Os investigadores portugueses no domínio das Relações Internacionais dedicam muitas vezes a sua atenção a temas que só indirectamente estão relacionados com a política externa portuguesa. Tal resulta de diversas circunstâncias que agora não vale a pena explorar. Saliento isto apenas para dizer que, perante a escassez de atenção e de reflexão que é dada à política externa portuguesa, é sempre com interesse que folheio -- e leio se valer a pena -- as excepções à regra.
Esclareço desde já: estamos perante um excelente livro. Não só está bem escrito, como está igualmente bem documentado. BPL consegue estabelecer um equilíbrio harmonioso entre a análise e a descrição dos factos. Merece, por isso, toda a atenção do leitor.
BPL entrevistou e conversou com diversos intervenientes no processo que levou à Cimeira das Lajes, facto que lhe permitiu recolher informação em primeira mão. Faltou-lhe apenas entrevistar José Manuel Durão Barroso, facto que a entrevista a António Martins da Cruz compensa muito, mas obviamente não substitui. Tal, em todo o caso, em nada diminui o seu esforço e o resultado final.
Ao longo de cerca de 200 páginas, BPL revive todo o encadeamento dos factos que levou à Cimeira das Lajes e expõe, de forma plenamente conseguida, as tensões e os alinhamentos numa espiral que seria sem retorno.
Quando se olha criticamente para um livro é quase da praxe tentar encontrar falhas. Na verdade, elas quase que não existem. Diria que talvez se justificasse um olhar mais demorado e mais conceptual sobre a clivagem entre Atlantistas e Europeístas, digamos assim. Mas, repito, tal em nada diminui a qualidade deste excelente livro.
Em suma, recomendo vivamente a sua leitura.
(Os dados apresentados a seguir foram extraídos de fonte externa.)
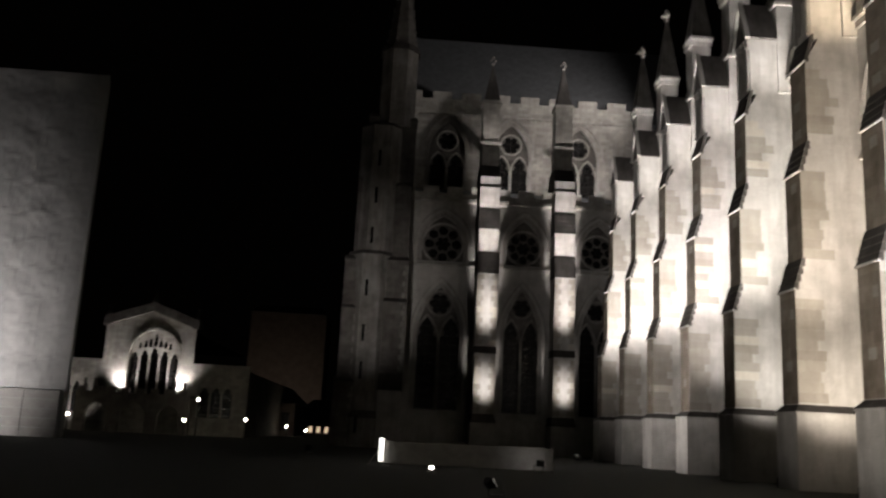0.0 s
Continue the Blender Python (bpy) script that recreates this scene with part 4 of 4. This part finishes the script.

P.S. -- Numa nota marginal para geeks das RI, e naquela que será porventura a minha única divergência com BPL, tenho muitas dúvidas que se possa dizer que o "pensamento de Jorge Sampaio é herdeiro do realismo clássico" (p. 90). Muito pelo contrário. Nesta matéria, como noutras, o comportamento e o raciocínio do ex-Presidente pareceu-me sempre muito mais próximo de uma abordagem liberal/institucionalista. Evidentemente, as funções impunham-lhe algum pragmatismo, mas Sampaio não era, no essencial, alguém alinhado com uma abordagem próxima da realpolitik.